Graph Features Recipe

The Graph features recipe computes node-level graph metrics on selected node groups and edge groups. It can write either a dataset of nodes or an enriched edge dataset.

Use this recipe for new PageRank computations. The standalone Compute PageRank recipe is deprecated and kept for compatibility.

The recipe runs on a graph database. See graph database recipe settings and algorithm execution and sampling.

Algorithms

The recipe can compute:

  • Degree

  • Eigenvector centrality

  • Clustering coefficient

  • Count of triangles

  • Closeness centrality

  • PageRank

  • Square clustering

  • Connected components

Count of triangles and Connected components are available only when Directed graph is disabled.

Input / Output

Input
  • Graph folder (Optional): Dataiku Folder that contains your materialized graph database.
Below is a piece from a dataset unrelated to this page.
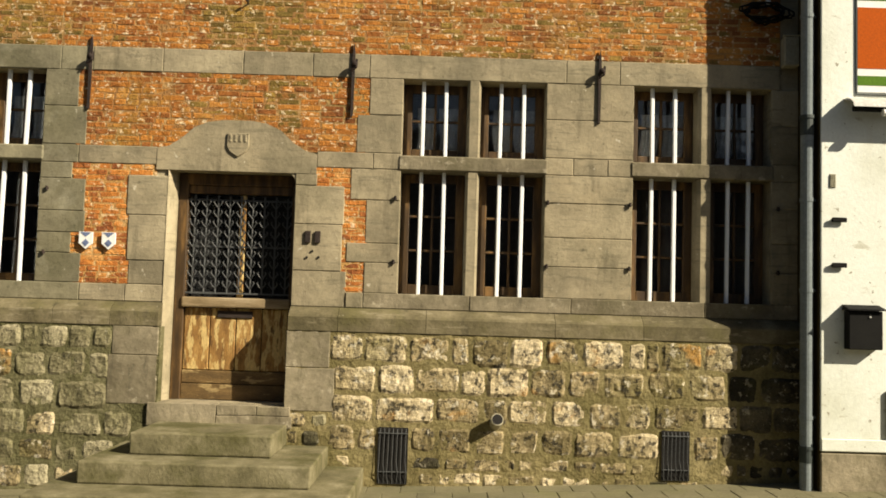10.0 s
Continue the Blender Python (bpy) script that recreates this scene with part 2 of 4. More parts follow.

Leave it empty to run on an unmanaged Neo4j database directly.

Output
  • Output dataset: Dataset containing the computed graph features.

Settings

Node groups

Choose one or more node groups to include in the computation.

Edge groups

Select the edge groups that define the relationships to consider.

Directed graph

Enable this option to treat relationships as directed. Some algorithms are hidden when directed graphs are selected because they only support undirected graphs.

Output type

Choose Dataset of nodes to write one row per node, or Dataset of edges to keep an edge dataset enriched with graph feature values for both endpoints.

Graph features algorithms

Use Select all to compute all algorithms supported by the current graph settings, or select individual algorithms.

Advanced parameters

  • Batch size: Number of result rows processed and written at a time.